Friday, October 13, 2017

The Last House on the Left ***1/2 (1972)

Wes Craven's debut feature film, infamous for its time, is an extremely bizarre mixture of family drama, exploitative crime fiction, shocking horror, and slapstick comedy.  Despite the grainy look and weirdo soundtrack The Last House on the Left succeeds as a worthy response to the bleak early 1970s.

The Last House on the Left begins as fractured Hallmark commercial as young Mari prepares to attend a rock concert for her 17th birthday against the wishes of her humdrum middle class parents. She's accompanied by her free spirit friend Phyllis. They want to score some pot and they approach a sketchy looking dude on a dark street who invites them up to his apartment. Up there waiting are viscous, but all too human, group of violent criminals. What follows is horrific.

Through a series of coincidences, the gang of criminals end up as house guests of Mari's grieving parents. In the last act the parents take revenge, revealing themselves to be just as depraved as the thugs. Spliced throughout the film are scenes following two idiotic cops who are on the case, scenes that are played as straight up comedy and feel like they belong in a separate movie.
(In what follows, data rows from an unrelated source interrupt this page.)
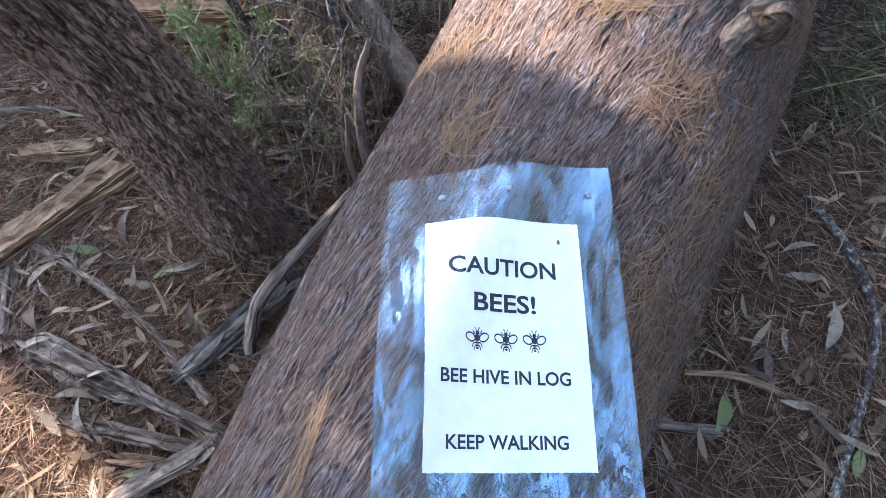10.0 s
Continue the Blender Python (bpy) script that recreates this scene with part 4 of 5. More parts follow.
def on_sign(a, b, lift=0.0):
    """The place of a point of the sheet: a metres across and b metres down from the paper's top corner."""
    a, b = np.asarray(a, float), np.asarray(b, float)
    flat = PAPER_AT + a[..., None] * PAPER_A + b[..., None] * PAPER_B
    v, off = flat[..., 0], np.interp(flat[..., 1], ARC_LEN, ARC_OFF)
    h, e = sheet_h(v, off), 0.002
    q = LOG_AT + v[..., None] * LOG_U + off[..., None] * LOG_S + h[..., None] * LOG_N
    du, ds = (sheet_h(v + e, off) - h) / e, (sheet_h(v, off + e) - h) / e
    nrm = LOG_N - du[..., None] * LOG_U - ds[..., None] * LOG_S
    nrm /= np.linalg.norm(nrm, axis=-1)[..., None]
    return q + nrm * lift


def sheet(a0, b0, a1, b1, lift, thick, n=24, fringe=0.0):
    g = Geo()
    A, B = np.meshgrid(np.linspace(a0, a1, n), np.linspace(b0, b1, n))
    if fringe:
        edge = (RNG.random(A.shape) - 0.5) * fringe
        A = A + np.where((A == a0) | (A == a1), edge, 0)
        B = B + np.where((B == b0) | (B == b1), edge, 0)
    top, low = on_sign(A, B, lift + thick), on_sign(A, B, lift)
    i, j = np.meshgrid(np.arange(n - 1), np.arange(n - 1), indexing="ij")
    k = (i * n + j).ravel()
    f = np.stack([k, k + n, k + n + 1, k + 1], 1)
    uv = np.stack([A, B], -1)
    g.add(np.concatenate([top.reshape(-1, 3), low.reshape(-1, 3)]), np.concatenate([f, f[:, ::-1] + n * n]), np.concatenate([uv.reshape(-1, 2)] * 2))
    rim = np.concatenate([np.arange(n), np.arange(2 * n - 1, n * n, n), np.arange(n * n - 2, n * n - n - 1, -1), np.arange(n * n - 2 * n, 0, -n)])
    nxt = np.roll(rim, -1)
    allv = np.concatenate([top.reshape(-1, 3), low.reshape(-1, 3)])
    g.add(allv, np.stack([rim, nxt, nxt + n * n, rim + n * n], 1), np.concatenate([uv.reshape(-1, 2)] * 2))
    return g


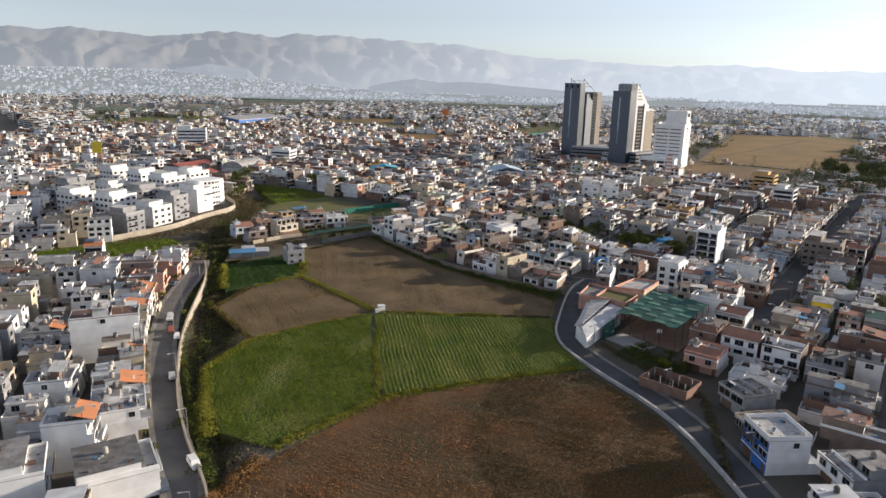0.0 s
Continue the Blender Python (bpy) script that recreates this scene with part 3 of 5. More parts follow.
    if detail:
        for _ in range(r.randint(0, 2)):
            cx, cy, cw = r.uniform(x0 + 0.5, x1 - 1.5), r.uniform(0.4, max(0.5, back - 1.6)), r.uniform(0.4, 1.4)
            m = SHEET_BLUE if r.random() < 0.08 else r.choice([REBAR, WALLS[5], CONCRETE, SHEET, GATE])
            b.box("roof_clutter", cx, cx + cw, cy, cy + r.uniform(0.4, 1.4), t, t + r.uniform(0.2, 0.7), m, new_part=True)
    n = max(1, int(w / 3.3))
    cell = (w - 0.3) / n
    for s in range(1 if full > 1 else 0, full):
        z = h1 + hs * (s - 1) + 0.8 if s else 1.0
        big = r.random() < 0.3
        for k in range(n):
            ww = min(cell - 0.5, r.choice([1.6, 2.0, 2.4]) if not big else cell - 0.35)
            if r.random() < 0.92:
                b.window(ww, 1.5 if not big else 1.8, x0 + 0.1 + cell * (k + 0.5), 0.0, z, 0)
            if r.random() < 0.85:
                b.window(min(ww, 2.0), 1.4, x0 + 0.1 + cell * (k + 0.5), back, z, 180)
        if detail and r.random() < 0.45:
            a, c = (x0, x0 + w * r.uniform(0.4, 0.98)) if r.random() < 0.5 else (x1 - w * r.uniform(0.4, 0.95), x1)
            zz = h1 + hs * (s - 1) if s else 2.7
            b.box("balcony", a, c, -1.1, -0.0, zz - 0.04, zz + 0.11, wall, new_part=True)
            b.box("balcony_rail", a, c, -1.1, -1.0, zz + 0.11, zz + 0.95, r.choice([accent, accent, WALLS[0], GLASS, GATE]), new_part=True)
    if detail:
        z = h1 + hs * (full - 2) + 0.9 if full > 1 else 1.0
        for sx, turn in ((x0, -90), (x1, 90)):
            if r.random() < 0.45:
                b.window(1.2, 1.2, sx, back * r.uniform(0.25, 0.75), z, turn)
        f0 = min(set0, 2.2)
        gw = min(w * 0.5, 3.6)
        b.box("garage_door", x0 + 0.4, x0 + 0.4 + gw, f0 - 0.04, f0 + 0.05, 0.02, 2.3, GATE)
        b.box("front_door", x1 - 1.6, x1 - 0.6, f0 - 0.04, f0 + 0.05, 0.02, 2.1, GATE)
    b.close()


WALL_WORDS = ["white plastered", "white painted", "cream plastered", "beige plastered", "grey rendered", "bare brick", "dusty brick", "ochre painted", "salmon painted", "pale blue painted", "pale green painted", "bright blue painted"]
# ---- landmarks: each keeps its ground first ----


def frame_at(x, y, az, z=-0.05):
    """A frame whose front (-y) looks along the bearing az, in degrees clockwise from north."""
    return pose(x, y, z, 0, 0, 180 - az)


def rect_of(place, x0, x1, y0, y1):
    return [tuple((place @ Vector((x, y, 0)))[:2]) for x, y in ((x0, y0), (x1, y0), (x1, y1), (x0, y1))]


def block(name, label, category, x, y, az, w, d, floors, wall, fh=2.8, win=(1.4, 1.3), gap=2.6, faces="fblr", roof=None, rooms=1, tanks=1, band=None, group="", place=None, each=False):
    """A block of flats or offices: front middle at (x, y) looking along az; windows are parts on the faces named."""
    m = place or frame_at(x, y, az)
    take(rect_of(m, -w / 2, w / 2, 0, d))
    root = thing(name, label, category, group, place=m)
    h = floors * fh
    part("body", Shell().box(-w / 2, w / 2, 0, d, 0, h, wall), root)
    part("roof_slab", Shell().box(-w / 2 - 0.1, w / 2 + 0.1, -0.1, d + 0.1, h, h + 0.2, roof or ROOF_PALE), root)
    part("parapet", Shell().ring(-w / 2 - 0.1, w / 2 + 0.1, -0.1, d + 0.1, h + 0.2, h + 1.1, 0.15, wall), root)
    rb = random.Random(int(abs(x) * 7 + abs(y) * 3))
    step = rb.uniform(0.3, 0.6)
    if rooms and w > 9:
        part("penthouse", Shell().box(-w / 2 + 0.8, -w / 2 + 0.8 + w * step, 1.5 + d * 0.1, d - 0.6, h + 0.2, h + fh, wall), root)
        part("penthouse_roof", Shell().box(-w / 2 + 0.5, -w / 2 + 1.1 + w * step, 1.0 + d * 0.1, d - 0.3, h + fh, h + fh + 0.15, ROOF_PALE), root)
    far = math.hypot(x, y - 160) > 270 and not each
    for s in range(floors):
        z = s * fh + 0.9
        if far:
            for face in faces[:2]:
                if face in "fb":
                    strip_windows(root, -w / 2 + 0.8, w / 2 - 0.8, 0 if face == "f" else d, z, win[1], "f")
                else:
                    strip_windows(root, 1.0, d - 1.0, w / 2 if face == "r" else -w / 2, z, win[1], face)
            continue
        if s and s < floors and w > 9 and rb.random() < 0.7:
            a = rb.choice([-w / 2, 0.0])
            part("balcony", Shell().box(a, a + w / 2, -1.1, 0, s * fh - 0.05, s * fh + 0.12, wall), root)
            part("balcony_rail", Shell().box(a, a + w / 2, -1.1, -1.02, s * fh + 0.12, s * fh + 1.0, rb.choice([GLASS, wall])), root)
        if band and s:
            part("floor_band", Shell().box(-w / 2 - 0.06, w / 2 + 0.06, -0.06, d + 0.06, s * fh - 0.12, s * fh + 0.12, band), root)
        for face in faces:
            span = w if face in "fb" else d
            n = max(1, int(span / gap))
            for k in range(n):
                q = -span / 2 + span * (k + 0.5) / n
                if face == "f":
                    window(root, *win, q, 0, z, 0)
                elif face == "b":
                    window(root, *win, q, d, z, 180)
                elif face == "l":
                    window(root, *win, -w / 2, d / 2 + q, z, -90)
                else:
                    window(root, *win, w / 2, d / 2 + q, z, 90)
    for k in range(rooms):
        a = -w / 2 + w * (0.15 + 0.45 * k)
        part("roof_room", Shell().box(a, a + min(4, w * 0.3), d * 0.35, d * 0.35 + 4, h + 0.2, h + 2.8, wall), root)
    for k in range(tanks):
        Builder(root=root).tank(w / 2 - 1.2 - 1.4 * k, d * 0.6, h + 0.2)
    return root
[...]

A touch that adds another level to the terror.

The Last House on the Left brings to mind many other films of the period.  A Clockwork Orange is an obvious parallel, especially in the flip side nature of both films. Craven is clearly condemning violence, regardless of who commits it, while Kubrick's stance is more ambiguous. In terms of style and look, The Texas Chainsaw Massacre comes to mind, both have a creepy cinema verite influence, forcing the audience to feel like a spectacle to the horror. George Romero's Night of the Living Dead inspired all these movies, especially with its absurd sense of reality.

Craven admitted to being ignorant of the horror genre at the time The Last House on the Left was written. It's a far cry from the self reflexive tone of modern horror gems like It Follows (ironically Craven invented the approach with Scream.) The final result struck many as a sick and convoluted mess. I would compare Last House to a crazy cocktail mixture; there's a method to the madness.  You don't walk away feeling good (queasy more likely), but it's definitely an experience. Remember, It's only a movie.